Ему вспомнилось чувство радости. Он знал тогда, что расплатился со всеми долгами. Но что-то не давало ему покоя. Какое-то ощущение внутренней опустошенности. Почему? Он не помнил.
С ним в автобусе ехала девушка. Шею ее украшали бусы. На ней было платье, которое больше подходило для бала или вечеринки; отделанное золотой мишурой, оно ярко контрастировало с ее угольно-черными волосами. В руках девушка держала корзинку с фруктами. И всю дорогу они ели фрукты из ее корзинки.
Он жил с ней вместе месяц, может быть, два месяца. Она на некоторое время заполнила мучительную пустоту в его душе. Потом он переехал. Он часто переезжал с места на место.
— И что было потом?
Кайлоран смотрела на него подбадривающе, с доброй улыбкой. Он почувствовал угрызения совести, зная, что ни в коем случае не должен обидеть ее. А ведь он мог легко и жестоко ее обидеть. Он решил ничего не рассказывать ей о той девушке.
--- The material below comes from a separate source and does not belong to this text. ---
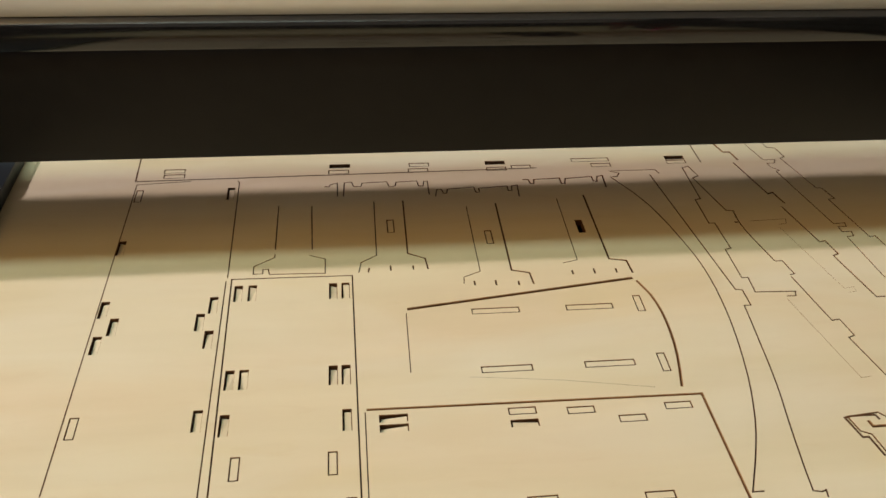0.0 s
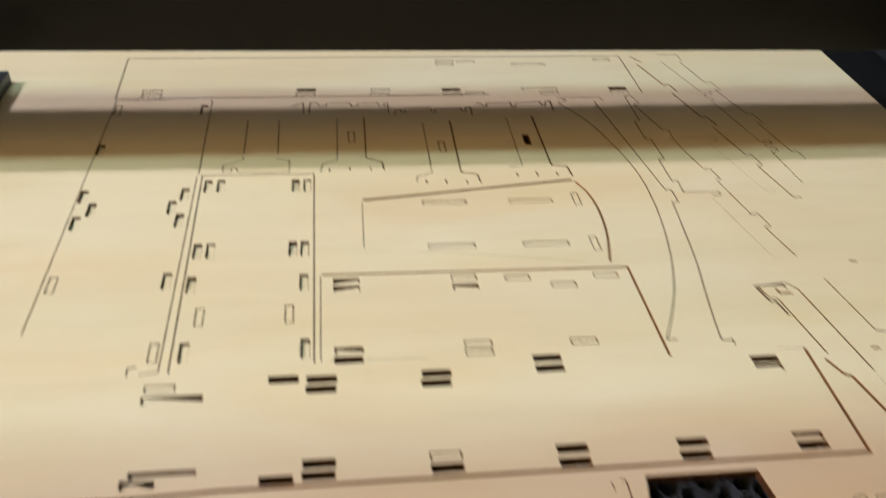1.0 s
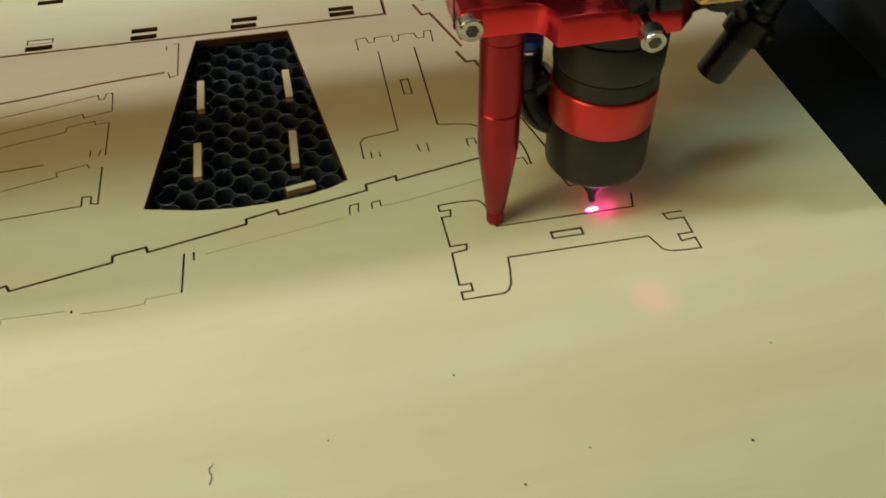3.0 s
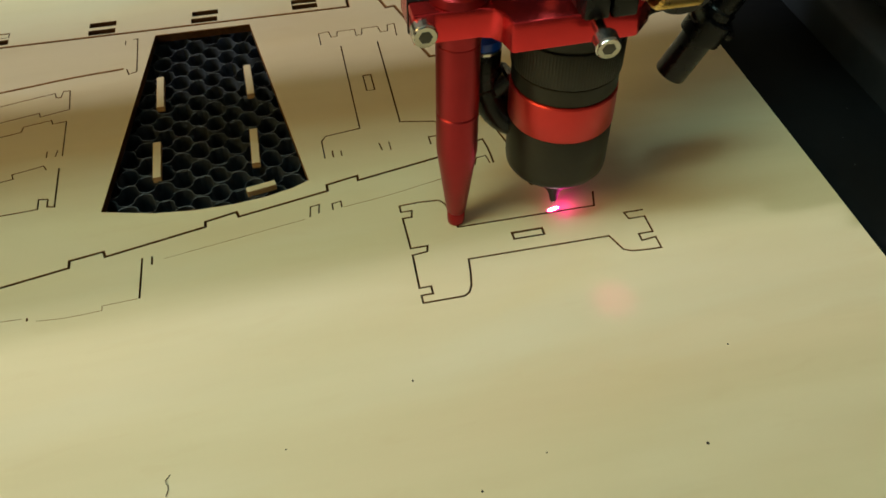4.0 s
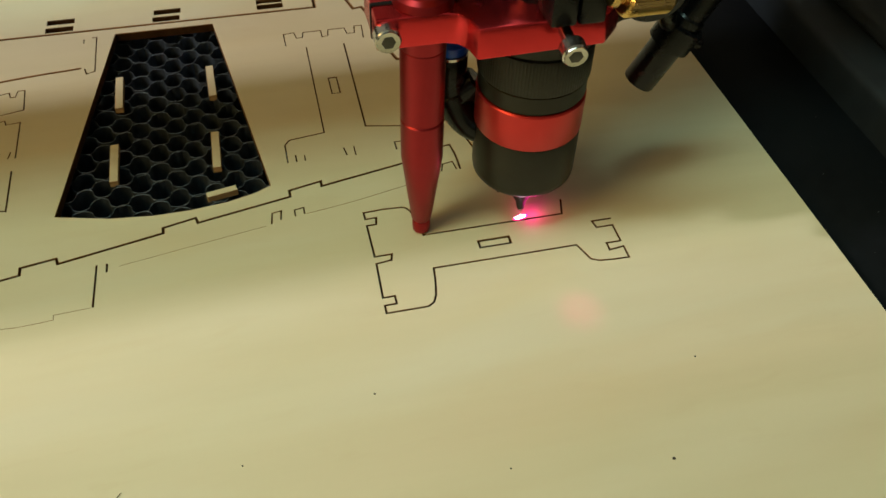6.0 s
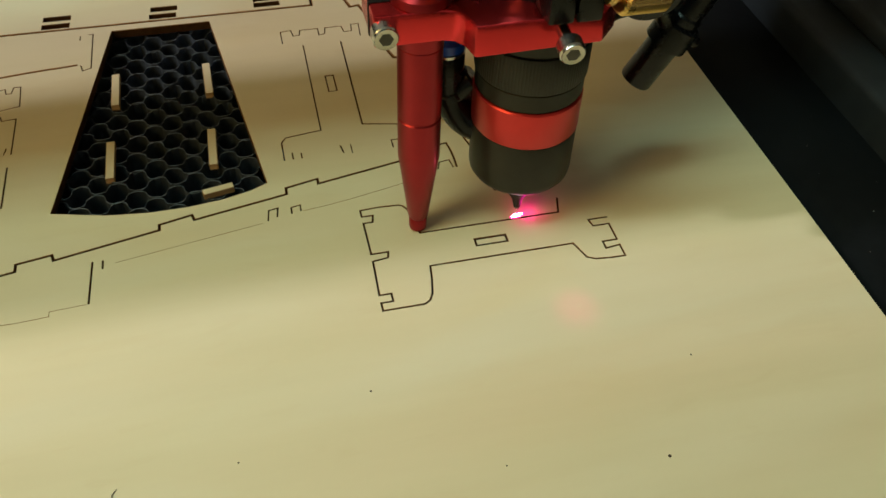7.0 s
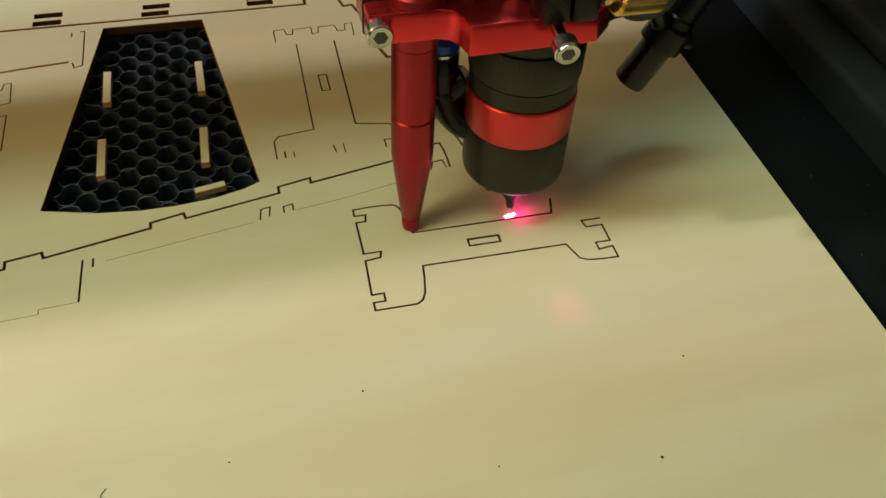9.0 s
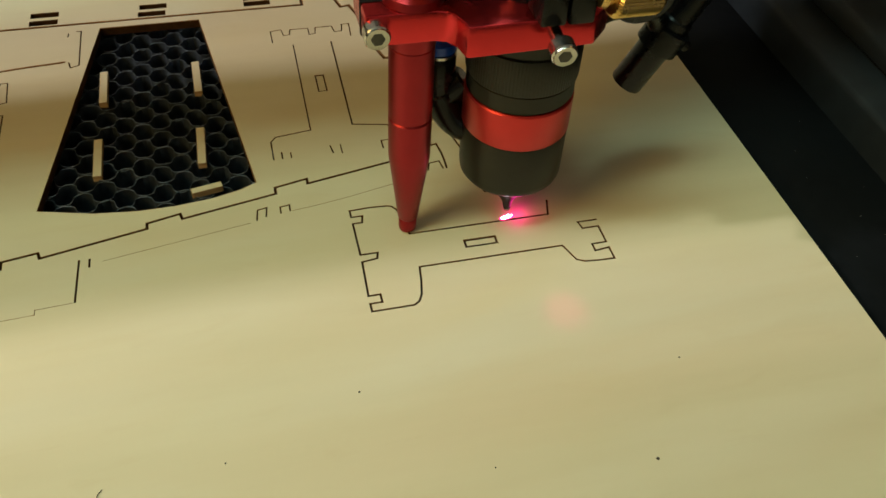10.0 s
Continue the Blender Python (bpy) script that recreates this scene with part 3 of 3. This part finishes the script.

— Потом я стал жить в Лондоне и там сделал себе состояние, — ответил он, не задумываясь.
— Как фокусник с кошкой? Он засмеялся:
— Нет, у меня не было кошки.
— Смотри, вот магазин, — сказала Кайлоран. Деревенский магазин изменился. Когда-то в нем торговали овощами и фруктами из местных садов, затем он превратился в уродливое современное сооружение из стекла и пластика. Теперь в нем снова продавали продукцию местных фермеров. Кайлоран заметила рекламу в витрине: «Экологически чистые овощи и домашние куриные яйца». Все возвращается на круги своя, подумала Кайлоран.
В тот день все имело особое значение, но такой это был особенный день! В попытках помочь Адаму восстановить события прошлого она невольно всколыхнула и свои собственные воспоминания.
До возвращения в эти места Кайлоран успела достаточно долго пожить одна и накопить неплохой жизненный опыт. Приехав сюда, она не знала, останется ли тут. Раньше Кайлоран не задумывалась о будущем, оно начало обретать для нее смысл лишь совсем недавно, когда она поняла, что это будущее может оказаться для них общим.
Действительно ли она хотела прожить всю жизнь в поместье Лейси? Задавая себе этот вопрос, Кайлоран в глубине души уже знала ответ.
Адам медленно шел дальше, мимо магазина и вдоль линии хорошеньких домиков, похожих на кукольные. Все они были чисто побелены, и около каждого росли вьющиеся розы, обрамляя вход живописной цветочной аркой. Адам вспомнил, какую щемящую зависть они вызывали в нем когда-то. Ведь это были дома, в которых жили настоящие семьи. В них было уютно, в окнах горел свет, а семья дружно садилась за обеденный стол. На Рождество в этих домах зажигались праздничные елки. А он был просто мальчиком с улицы, одиноким и брошенным.
Дальше дома стали меньше, и они все ближе теснились друг к другу. Между ними возвышались груды мусора, раздуваемые весенним ветерком. На пути попалась стайка мальчишек, которые, увидев незнакомцев, пошептались, а потом уставились на них, словно чего-то ожидая. На их лицах читались злость и подозрительность детей, так и не познавших в своей жизни радостей детства. Таким был когда-то и он, вспоминал Адам.
Они свернули за угол, и Адам почти сразу же остановился перед одним из домов с маленькой террасой.
Дом изменился. Входная дверь была недавно выкрашена в ярко-желтый цвет. Сам он никогда не выбрал бы такой цвет, но, по крайней мере, кто-то хотя бы попытался покрасить дверь. На окне стоял цветочный горшок с худосочными нарциссами такого же, как дверь, цвета. Хотя цветы явно нуждались в срочной поливке, они продолжали упрямо расти и цвести, внушая надежду.
Окаменевшее сердце Адама дрогнуло. Голос слегка охрип от волнения:
— Это было здесь, да, именно здесь!
Окинув взглядом узкую улочку, он впервые увидел свою прежнюю жизнь глазами уже взрослого и опытного человека. Глазами своей матери. Что она переживала тогда? Судить легко, особенно после того, как она предала его. Должно быть, ей несладко приходилось, ведь надо было прокормить и одеть себя и ребенка.
Он пытался представить Кайлоран или любую другую женщину в подобных условиях. Одинокая, беременная, без профессии, без медицинской страховки. Женщинам и теперь приходится тяжело, но матери-одиночке, в то время было, должно быть, в сто раз хуже. За ней по пятам следовали крайняя нищета и всеобщее презрение.
Мог ли он осуждать свою мать за то, что она использовала единственное, что у нее было, молодость и красоту, в бесплодных попытках найти человека, который полюбил бы ее и смог бы обеспечить?